Daniel Ortega rules in Nicaragua today despite President Ronald Reagan’s illegal support for the right-wing Contra terrorists who waged a guerrilla war against the Sandinista government.
Bush unleashed decades of chaos in Iraq after he ordered the invasion to remove Saddam Hussein.
Bush Republicans also set up the United States to lose its longest war, when Trump surrendered Afghanistan to the Taliban in February 2020.
Regimes we seek to topple sometimes fall, but what rises in their place is rarely what we ordered. That is a lesson learned by Democratic presidents that was lost on Reagan, Bush, and Trump.
Iran’s influence in the region, contrary to Trump’s claims of “decimation,” may well expand as it did after Saddam’s removal.

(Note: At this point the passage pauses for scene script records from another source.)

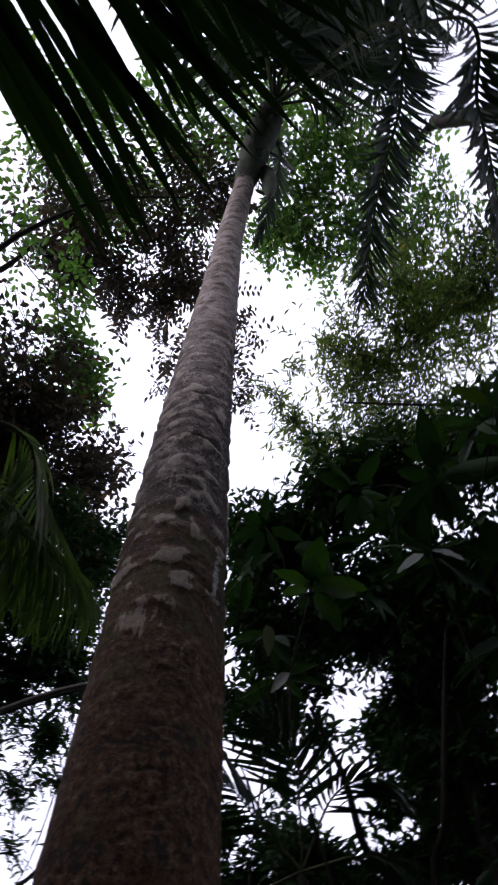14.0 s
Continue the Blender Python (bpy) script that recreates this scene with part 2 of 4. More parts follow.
def curve_points(ctrl, count):
    """A smooth line through the given places (Catmull-Rom)."""
    c = np.asarray(ctrl, float)
    c = np.vstack([2 * c[0] - c[1], c, 2 * c[-1] - c[-2]])
    t = np.linspace(0, len(c) - 3 - 1e-6, count)
    i, u = t.astype(int), (t % 1)[:, None]
    a, b, d, e = c[i], c[i + 1], c[i + 2], c[i + 3]
    return 0.5 * (2 * b + (d - a) * u + (2 * a - 5 * b + 4 * d - e) * u**2 + (3 * b - a - 3 * d + e) * u**3)


def tube(points, radii, sides=8, rough=0.0, rng=None):
    """A tapered round limb along the points: places and quads, with a closed tip."""
    p, n = np.asarray(points, float), len(points)
    r = np.interp(np.linspace(0, 1, n), np.linspace(0, 1, len(radii)), radii)
    d = unit(np.gradient(p, axis=0))
    ref = np.array([0.31, 0.17, 1.0]) if abs(d[:, 2]).mean() < 0.85 else np.array([1.0, 0.2, 0.1])
    u = unit(np.cross(d, ref))
    w = np.cross(d, u)
    a = np.linspace(0, 2 * np.pi, sides, endpoint=False)
    rr = np.repeat(r[:, None], sides, 1)
    if rough and rng is not None:
        rr = rr * (1 + rough * rng.standard_normal(rr.shape))
    v = p[:, None] + rr[..., None] * (np.cos(a)[None, :, None] * u[:, None] + np.sin(a)[None, :, None] * w[:, None])
    v = np.vstack([v.reshape(-1, 3), p[-1] + d[-1] * r[-1]])
    i, j = np.meshgrid(np.arange(n - 1), np.arange(sides), indexing="ij")
    k = (j + 1) % sides
    f = np.stack([i * sides + j, i * sides + k, (i + 1) * sides + k, (i + 1) * sides + j], -1).reshape(-1, 4)
    last = (n - 1) * sides + np.arange(sides)
    tip = np.stack([last, np.roll(last, -1), np.full(sides, len(v) - 1), np.full(sides, len(v) - 1)], -1)
    return v, f, tip


def limb(name, points, radii, mat, parent, sides=8, label="", origin=None, rough=0.03, seed=1):
    v, f, tip = tube(points, radii, sides, rough, np.random.default_rng(seed))
    v = v - np.asarray(origin if origin is not None else (0, 0, 0))
    me = bpy.data.meshes.new(name)
    me.from_pydata(v.tolist(), [], f.tolist() + [t[:3] for t in tip.tolist()])
    me.polygons.foreach_set("use_smooth", [True] * len(me.polygons))
    me.materials.append(mat)
    me.update()
    return part(name, me, parent, label)


# An unfolded leaf: along y, 1 long and 1 wide, folded a little along its midrib.
LEAF_V = np.array([(0, 0, 0), (0.36, 0.25, 0.05), (0.44, 0.55, 0.04), (0, 1, -0.12), (-0.44, 0.55, 0.04), (-0.36, 0.25, 0.05)])
LEAF_F = np.array([(0, 1, 2, 3), (0, 3, 4, 5)])


def leaves_mesh(name, base, along, normal, length, width, mat):
    """Many leaves in one mesh."""
    n = len(base)
    y = unit(along)
    x = unit(np.cross(y, normal))
    z = np.cross(x, y)
    length, width = np.broadcast_to(length, n)[:, None, None], np.broadcast_to(width, n)[:, None, None]
    v = base[:, None] + LEAF_V[None, :, 0, None] * width * x[:, None] + LEAF_V[None, :, 1, None] * length * y[:, None] + LEAF_V[None, :, 2, None] * length * z[:, None]
    f = LEAF_F[None] + 6 * np.arange(n)[:, None, None]
    return mesh_of(name, v.reshape(-1, 3), f.reshape(-1, 4), mat)


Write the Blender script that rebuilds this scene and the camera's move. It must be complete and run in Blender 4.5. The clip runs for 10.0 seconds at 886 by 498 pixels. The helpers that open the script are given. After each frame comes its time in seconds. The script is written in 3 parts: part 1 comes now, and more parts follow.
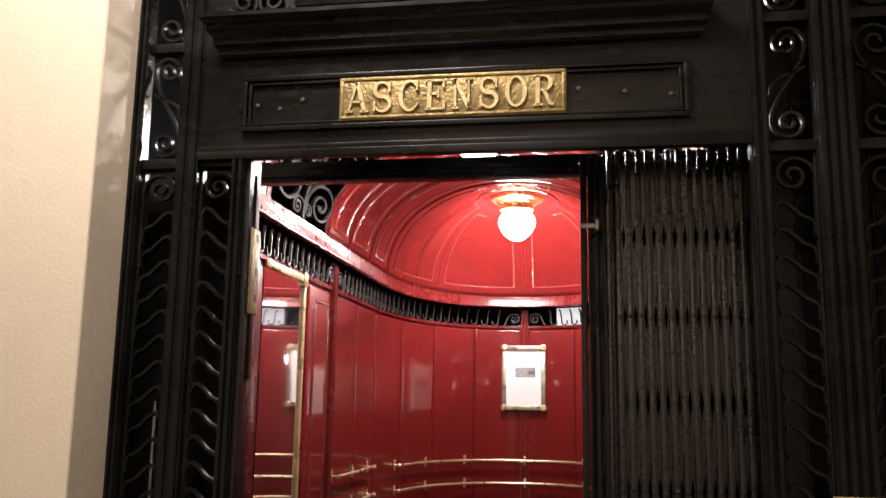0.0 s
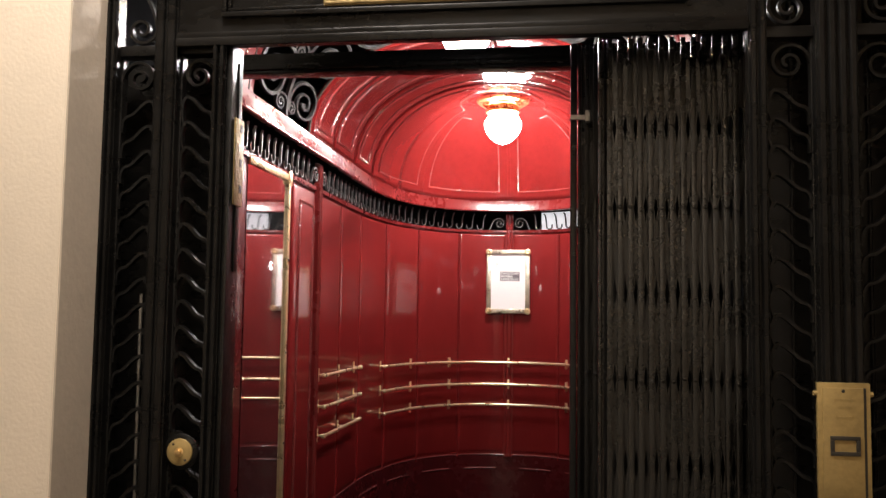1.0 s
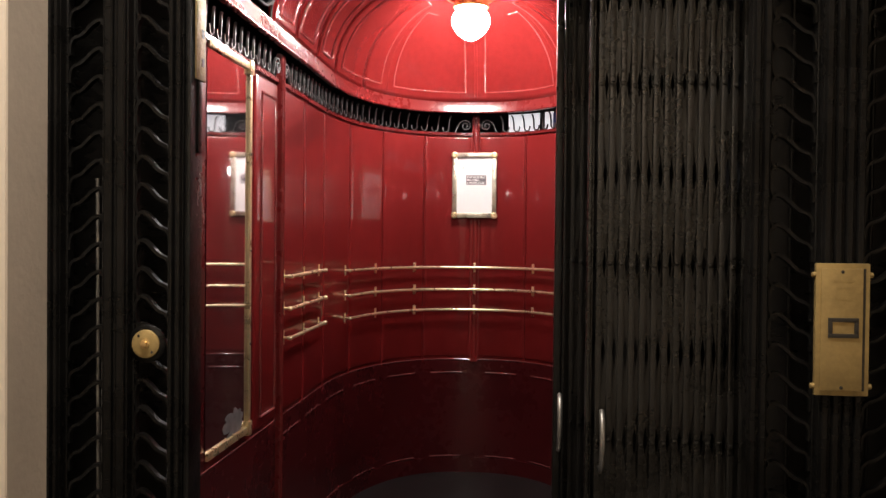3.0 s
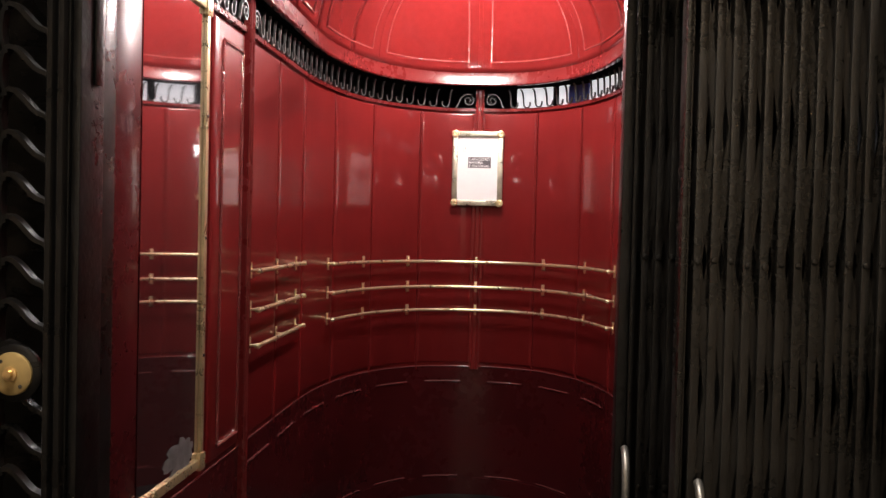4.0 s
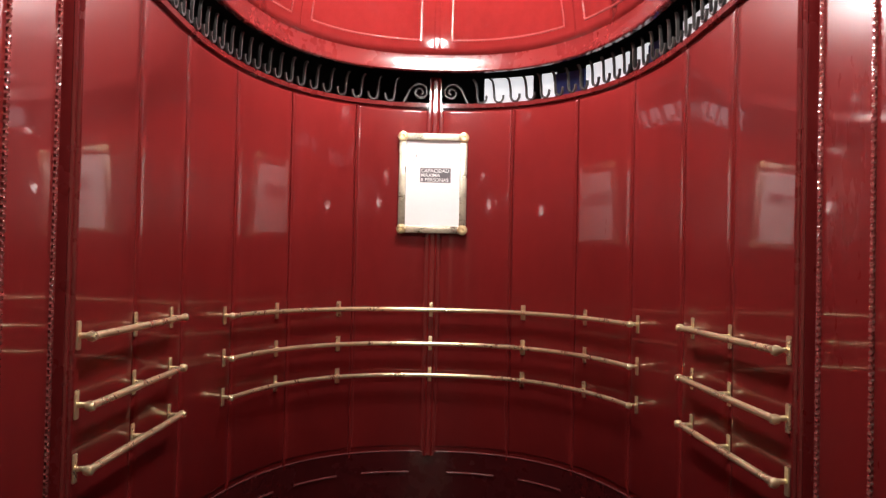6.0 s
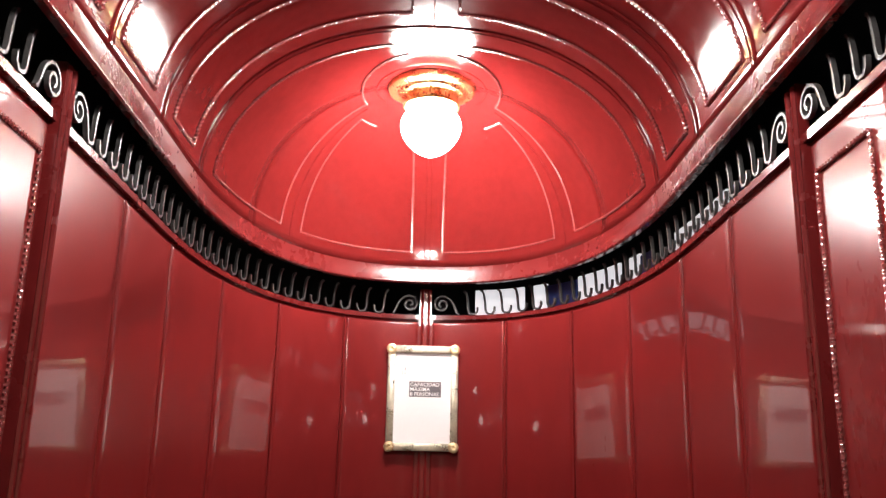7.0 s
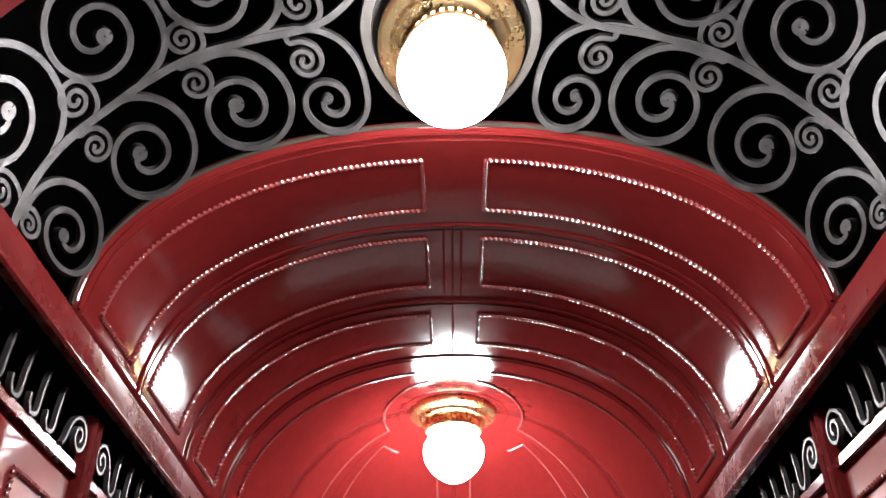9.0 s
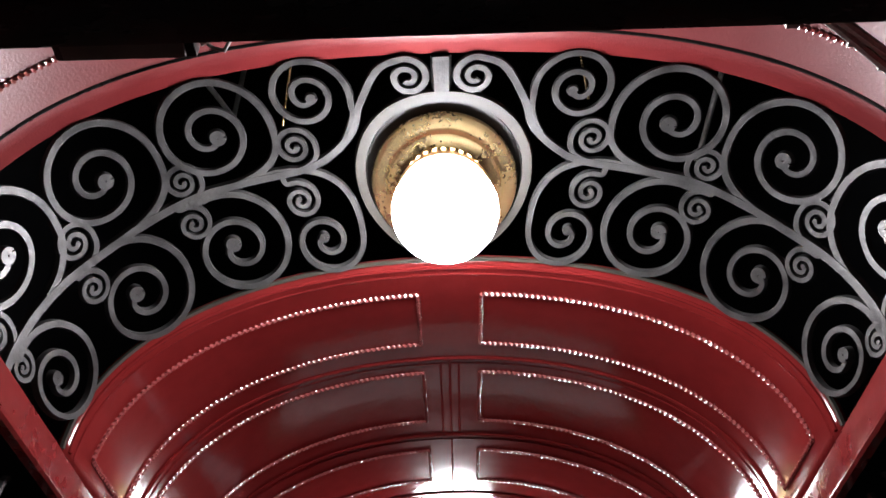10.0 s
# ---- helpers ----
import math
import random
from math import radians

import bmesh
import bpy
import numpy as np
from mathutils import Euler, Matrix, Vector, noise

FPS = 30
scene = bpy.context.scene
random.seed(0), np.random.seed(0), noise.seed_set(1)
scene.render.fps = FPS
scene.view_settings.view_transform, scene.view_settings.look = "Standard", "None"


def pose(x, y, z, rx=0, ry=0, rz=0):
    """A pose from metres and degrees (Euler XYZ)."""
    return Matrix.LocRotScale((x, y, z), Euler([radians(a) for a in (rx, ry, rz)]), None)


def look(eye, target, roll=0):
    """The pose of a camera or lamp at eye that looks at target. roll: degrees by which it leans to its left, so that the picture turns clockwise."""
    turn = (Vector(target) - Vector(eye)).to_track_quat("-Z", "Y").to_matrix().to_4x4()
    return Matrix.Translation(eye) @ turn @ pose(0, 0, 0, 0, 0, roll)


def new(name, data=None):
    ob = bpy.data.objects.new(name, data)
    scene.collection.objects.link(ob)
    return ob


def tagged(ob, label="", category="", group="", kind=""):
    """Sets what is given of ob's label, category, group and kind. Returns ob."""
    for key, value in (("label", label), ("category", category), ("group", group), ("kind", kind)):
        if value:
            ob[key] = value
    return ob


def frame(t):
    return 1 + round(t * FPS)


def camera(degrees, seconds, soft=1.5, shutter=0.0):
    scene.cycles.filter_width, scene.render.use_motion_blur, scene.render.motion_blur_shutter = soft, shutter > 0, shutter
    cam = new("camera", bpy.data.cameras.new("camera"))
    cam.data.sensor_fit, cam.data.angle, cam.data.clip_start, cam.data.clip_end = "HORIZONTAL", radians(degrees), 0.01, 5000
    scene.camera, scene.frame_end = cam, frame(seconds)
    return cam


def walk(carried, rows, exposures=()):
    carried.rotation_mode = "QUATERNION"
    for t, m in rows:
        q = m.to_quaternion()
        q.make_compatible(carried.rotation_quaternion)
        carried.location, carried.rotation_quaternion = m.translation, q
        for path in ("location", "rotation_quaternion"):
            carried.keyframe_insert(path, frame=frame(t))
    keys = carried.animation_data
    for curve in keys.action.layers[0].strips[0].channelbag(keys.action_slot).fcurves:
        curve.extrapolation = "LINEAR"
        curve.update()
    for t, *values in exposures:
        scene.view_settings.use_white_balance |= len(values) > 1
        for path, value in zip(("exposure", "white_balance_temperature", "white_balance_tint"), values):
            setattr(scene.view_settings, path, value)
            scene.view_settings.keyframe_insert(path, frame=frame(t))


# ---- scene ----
cam = camera(52.9, 10.0)

PATH = [
    (0, (0.376, -2.548, 1.401), (0.054, -0.605, 1.746), 0.9),
    (0.5, (0.367, -2.533, 1.386), (0.05, -0.577, 1.657), 1.0),
    (1, (0.36, -2.52, 1.356), (0.075, -0.546, 1.507), 0.8),
    (1.5, (0.354, -2.509, 1.327), (0.104, -0.526, 1.377), 0.8),
    (2, (0.336, -2.512, 1.301), (0.131, -0.522, 1.315), 0.4),
    (2.5, (0.33, -2.51, 1.284), (0.127, -0.52, 1.284), 0.7),
    (2.7, (0.312, -2.495, 1.288), (0.124, -0.505, 1.27), 0.5),
    (4, (0.187, -1.793, 1.264), (0.029, 0.2, 1.216), 1.4),
    (4.5, (0.049, -1.45, 1.271), (0.004, 0.55, 1.236), 0.6),
    (5, (-0.018, -1.156, 1.243), (0.025, 0.841, 1.154), 0.1),
    (5.2, (-0.014, -1.021, 1.23), (0.008, 0.977, 1.149), 0.3),
    (6.3, (-0.024, -0.55, 1.254), (0.02, 1.443, 1.415), 1.5),
    (6.5, (-0.019, -0.524, 1.254), (0.025, 1.458, 1.522), 1.5),
    (7, (-0.008, -0.521, 1.256), (0.032, 1.411, 1.774), 1.2),
    (7.5, (-0.026, -0.543, 1.277), (0.01, 1.337, 1.958), 1.0),
    (8, (-0.029, -0.554, 1.284), (-0.015, 1.25, 2.147), 0.8),
    (8.5, (-0.019, -0.556, 1.299), (-0.019, 1.168, 2.314), 0.3),
    (9, (-0.008, -0.552, 1.305), (-0.021, 1.096, 2.438), -0.4),
    (9.5, (-0.004, -0.557, 1.31), (-0.026, 1.024, 2.535), -0.6),
    (10, (-0.002, -0.563, 1.311), (-0.007, 0.906, 2.668), -1.6),
]
EXPOSURES = [(0, 0.38, 6500, 10), (2.7, 0.38, 6500, 10), (4, 0.34, 6500, 10), (6.5, 0.45, 6500, 10), (7.5, 0.2, 6450, 10), (8.3, -0.05, 6300, 10), (9, -0.4, 6100, 10), (10, -0.6, 5950, 10)]
walk(cam, [(t, look(e, g, r)) for t, e, g, r in PATH], EXPOSURES)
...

There is a particular pathology at work here—a compulsion among American presidents to declare victory before the victory is won, to pose in heroic postures while the real war is still being fought by soldiers who do not get banners or press conferences.
Bush at least had the grace, years later, to admit his mistake. “Clearly, putting ‘Mission Accomplished’ on an aircraft carrier was a mistake,” he said in 2009. The admission came after 3,400 more Americans had died, but it came.
Will we be waiting years for a similar acknowledgment from Trump? Or will he simply move on to the next conflict, the next declaration of imminent triumph, the next promise that this time—this time—the enemy is really, truly, essentially defeated?
In the meantime, Israelis run for shelter. Fourteen American service members are already dead. The Strait of Hormuz grows more dangerous by the day.
And a draft-dodging president who has never been a planner, whose approach to strategy is improvisational at best, tells us from the comfort of Air Force One that it is all essentially over.
We have seen this movie before. We know how it ends. The tragedy is that we keep buying tickets.